Improving GitHub Tag Recommender Systems Using Tag Hierarchies

More Info
expand_more

Abstract

Programmers and software engineers often share code and one of the largest platforms on which this happens is GitHub, with an 87,58\% market share in the Source Code Management Category. One important part of sharing code is making sure that others who might be interested in it are also able to find it. One way to do that is by adding tags to a repository, which is a feature on GitHub only since 2017. However, many repositories do not have any assigned tags. This can be solved by automatically applying tags to repositories without any. This comes with a problem: what algorithm can complete such a task?

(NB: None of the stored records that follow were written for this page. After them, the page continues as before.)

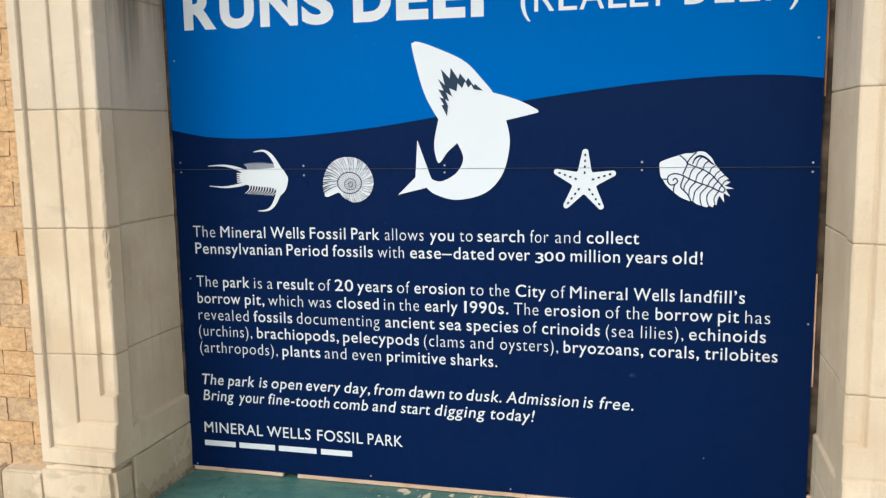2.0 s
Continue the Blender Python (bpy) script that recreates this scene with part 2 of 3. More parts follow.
    teal = k.mix(k.ramp(k.noise(6, 7, 0.75, stretch=(0.6, 1, 1)), 0.36, 0.66), (0.062, 0.160, 0.142), (0.115, 0.240, 0.188))
    teal = k.mix(k.math("MULTIPLY", k.ramp(k.noise(16, 5, 0.7, stretch=(0.5, 1.2, 1)), 0.48, 0.66), 0.75), teal, (0.125, 0.25, 0.18))
    teal = k.mix(k.math("MULTIPLY", k.ramp(k.noise(70, 4, 0.7), 0.55, 0.72), 0.55), teal, (0.012, 0.05, 0.055))
    scuff = k.ramp(k.noise(48, 6, 0.75, stretch=(0.35, 1.3, 1), distort=0.8), 0.60, 0.70)
    teal = k.mix(k.math("MULTIPLY", scuff, 0.35), teal, (0.22, 0.36, 0.26))
    rub = k.ramp(k.noise(85, 5, 0.75, stretch=(0.22, 1.5, 1), distort=0.5), 0.50, 0.66)
    teal = k.mix(k.math("MULTIPLY", rub, 0.24), teal, (0.014, 0.062, 0.066))
    mottle = k.ramp(k.noise(13, 7, 0.8, at=k.vec("ADD", k.pos, (4.0, 2.0, 0.0)), stretch=(1.0, 0.7, 1)), 0.54, 0.66)
    teal = k.mix(k.math("MULTIPLY", mottle, 0.7), teal, (0.020, 0.078, 0.066))
    east_dim = k.node("ShaderNodeSeparateXYZ")
    k.put(east_dim.inputs[0], k.vec("ADD", k.pos, k.vec("MULTIPLY", shift, (6, 6, 0))))
    teal = k.mix(k.math("MULTIPLY", k.ramp(east_dim.outputs[0], 0.38, 0.80), 0.72), teal, (0.012, 0.064, 0.070))
    far = k.vec("ADD", k.pos, k.vec("MULTIPLY", shift, (2.2, 2.2, 0)))
    d = k.vec("LENGTH", k.vec("MULTIPLY", k.vec("SUBTRACT", far, (0.795, -0.120, 0)), (1 / 0.052, 1 / 0.036, 0)))
    teal = k.mix(k.math("MULTIPLY", k.math("MULTIPLY", k.ramp(d, 1.45, 0.7), k.ramp(k.noise(55, 5, 0.7), 0.36, 0.52)), 0.9), teal, (0.21, 0.29, 0.11))
    teal = k.mix(k.math("MULTIPLY", k.ramp(d, 0.75, 0.4), k.ramp(k.noise(75, 4, 0.6), 0.56, 0.60)), teal, (0.68, 0.55, 0.45))
    thin = k.vec("LENGTH", k.vec("MULTIPLY", k.vec("SUBTRACT", far, (0.53, -0.27, 0)), (1 / 0.17, 1 / 0.10, 0)))
    thin = k.math("MULTIPLY", k.ramp(thin, 1.3, 0.5), k.ramp(k.noise(22, 6, 0.7), 0.36, 0.60))
    teal = k.mix(k.math("MULTIPLY", thin, 0.75), teal, (0.17, 0.27, 0.14))
    bare_c = k.mix(k.ramp(k.noise(7, 5, 0.6), 0.35, 0.7), (0.72, 0.61, 0.385), (0.83, 0.735, 0.50))
    bare_c = k.mix(k.math("MULTIPLY", k.ramp(k.noise(120, 3, 0.6), 0.64, 0.72), 0.55), bare_c, (0.28, 0.21, 0.13))
    nick = k.math("MULTIPLY", k.ramp(k.noise(130, 3, 0.6, stretch=(0.35, 1.3, 1)), 0.665, 0.70), k.ramp(k.noise(5, 3), 0.42, 0.55))
    teal = k.mix(k.math("MULTIPLY", nick, 0.7), teal, (0.36, 0.45, 0.36))
    bare_c = k.mix(k.math("MULTIPLY", chips, k.math("SUBTRACT", 1.0, patch)), bare_c, (0.76, 0.70, 0.54))
    c = k.mix(gone, teal, bare_c)
    edge = k.math("MULTIPLY", k.math("SUBTRACT", 1.0, gone), 0.8)
    relief = k.math("ADD", edge, k.math("MULTIPLY", k.noise(90, 4), 0.25))
    rr = k.math("ADD", 0.42, k.math("MULTIPLY", gone, 0.35))
    return k.finish(c, relief, 0.0012, rr, 0.8)


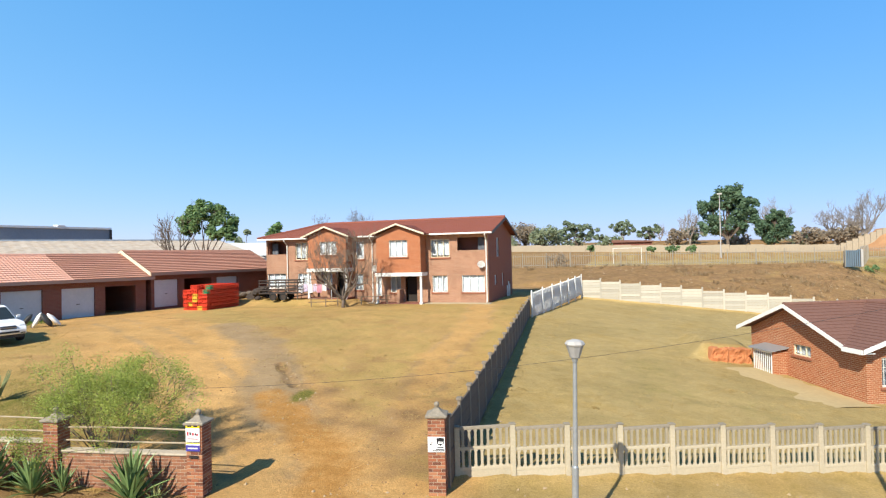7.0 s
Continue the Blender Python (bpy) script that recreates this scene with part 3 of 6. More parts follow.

In this study, we attempt to solve this problem using a class of algorithms called Hierarchical Multilabel Classifiers(HMCs). As the name suggests, these are a kind of classifier that can assign multiple labels to one datapoint (repository), but the labels must be organized in a hierarchy. We present 4 different hierarchies and 4 different HMCs to see which combination yields the best results. These combinations are also compared to a non-hierarchical baseline. We find that HMCN-F, one of the HMCs, manages to marginally outperform the baseline with a difference in AUPRC scores of 0,024. While not a groundbreaking result, it is promising, as other methods of creating hierarchies may be able to beat the baseline by a larger margin.